The cost curve shows that South Africa can implement a balanced solution for closing its demand–supply gap by seizing an array of cost-effective measures available across supply, agricultural efficiency and productivity improvements, and industrial and domestic levers. A significant source of savings will come from more productive water usage and increased energy efficiency across the board. These solutions must be localized to cater to the specific economic and social needs of each particular region. For example, the focus of at least seven water-management areas in South Africa will be almost entirely on agricultural improvements, whereas economic centers such as Johannesburg and Cape Town will need to adopt industrial and domestic solutions. In the aggregate, however, South Africa’s plan to double its power generation capacity by 2025 will constrain water resources, as will challenges brought about by demand centers that are often geographically removed from additional supply.

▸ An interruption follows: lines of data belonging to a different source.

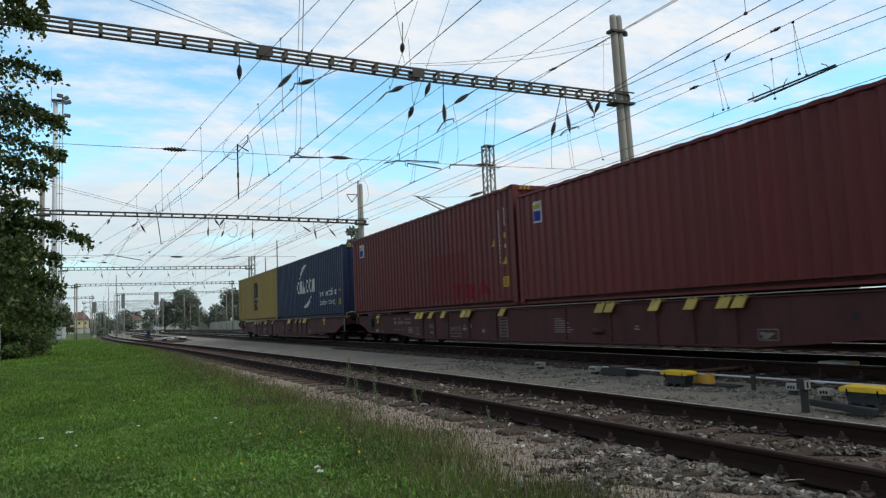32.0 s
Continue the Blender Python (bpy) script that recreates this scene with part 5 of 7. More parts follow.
pole(17.0, 76.5, 9.6)
pole(17.2, 83.5, 8.4)
pole(2.5, 130, 9.8)
pole(-1.9, 190, 8.0, 0.09)
pole(-0.4, 210, 6.6, 0.09)
pole(0.3, 235, 6.4, 0.09)
pole(3.03, 180, 8.9, 0.10)
pole(1.0, 150, 5.6, 0.09)
pole(-1.2, 165, 5.2, 0.09)
pole(6.6, 260, 7.2, 0.09)
pole(9.4, 240, 7.0, 0.09)
pole(18.0, 180, 9.2)
pole(1.9, 180, 10.5)
pole(1.2, 240, 11.0)
pole(4.4, 190, 9.0)
p2 = pole(17.0, 49.6, 10.9)
part("top_arm", Geo().tube((16.1, 49.6, 9.9), (17.0, 49.6, 9.9), 0.03, 6).tube((16.1, 49.6, 9.9), (16.5, 49.6, 9.35), 0.03, 6).tube((16.9, 49.6, 9.85), (16.5, 49.6, 9.35), 0.03, 6), BEAM, p2)
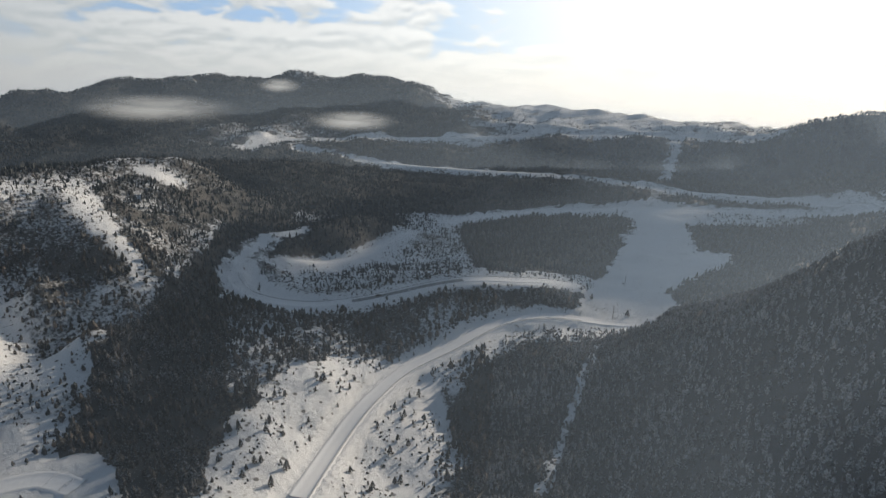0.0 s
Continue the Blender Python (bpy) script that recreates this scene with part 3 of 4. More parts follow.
zone("shade_wood", 1, (
    (21, -366), (70, -683), (17, -662), (-110, -653), (-142, -599), (-99, -560), (-124, -496), (-162, -465), (-162, -324),
    (-147, -308), (-74, -309), (-52, -295), (-20, -357),
))
zone("shade_patch", 0.9, (
    (-152, -656), (-189, -572), (-183, -549), (-144, -540), (-142, -599),
))
zone("far_dark_slope", 0.9, (
    (-53, -801), (-84, -812), (-146, -802), (-174, -776), (-124, -761), (-58, -779),
))
zone("slush", 0.6, (
    (-439, -24), (-462, -14), (-474, 23), (-469, 45), (-440, 36), (-431, 5),
))
zone("loop_arm", 0, (
    (-165, 408), (-167, 424), (-170, 445), (-164, 506), (-138, 545), (-128, 526), (-154, 492), (-160, 439), (-159, 418),
))
zone("field_hedge", 0.5, (
    (-325, -417), (-370, -437), (-417, -406), (-412, -399), (-362, -423), (-324, -411),
))
zone("gully_hedge", 0.55, (
    (-432, -420), (-463, -429), (-519, -474), (-519, -464), (-457, -412), (-431, -412),
))
zone("mesa_clump", 0.85, (
    (-352, -761), (-374, -756), (-406, -726), (-413, -696), (-381, -711), (-347, -746),
))
zone("mesa_strip", 0.8, (
    (-390, -670), (-401, -595), (-397, -535), (-376, -475), (-336, -426), (-327, -430), (-369, -498), (-378, -561), (-374, -634),
))
zone("bank_gully", 0.88, (
    (-656, -49), (-664, -32), (-548, -6), (-498, 7), (-486, -14),
))
zone("bank_gully_low", 0.85, (
    (-635, -3), (-636, 10), (-515, 22), (-506, 11),
))
zone("bank_gully_west", 0.95, (
    (-502, -161), (-532, -143), (-526, -133), (-460, -136), (-460, -145),
))
zone("bank_foot", 1, (
    (-449, -132), (-455, -100), (-466, -70), (-498, 11), (-525, 49), (-507, 50), (-468, -6), (-440, -85), (-436, -127),
))
zone("far_hedge", 0.45, (
    (-615, -559), (-651, -525), (-715, -488), (-739, -416), (-681, -380), (-688, -469), (-639, -515), (-605, -549),
))
zone("forest_cut", 0, (
    (322, 834), (372, 931), (421, 1032), (431, 1028), (383, 926), (337, 829),
))
zone("gully_fill", 1, (
    (200, 240), (150, 330), (152, 372), (185, 405), (215, 440), (275, 490), (340, 530), (430, 505), (420, 330),
    (300, 240),
))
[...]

The issue of water scarcity is hugely important for businesses and nations the world over. Given the historic difficulty of providing enough water to meet society’s needs, it is clear that governments and the private sector must partner to develop effective policies and sustainable solutions. In South Africa, the challenge will involve tough trade-offs between the competing demands of agriculture, key industrial activities, and large and growing urban centers. Managing these trade-offs based on comparative cost data across all economic sectors will help South Africa achieve the required water savings with minimum downsides to the economy. The blend of solutions will include technical improvements to increase supply (as well as measures to enhance productivity and efficiency), to balance competing demands on a finite resource, and to ensure that the country is able to meet its water needs both today and in the future.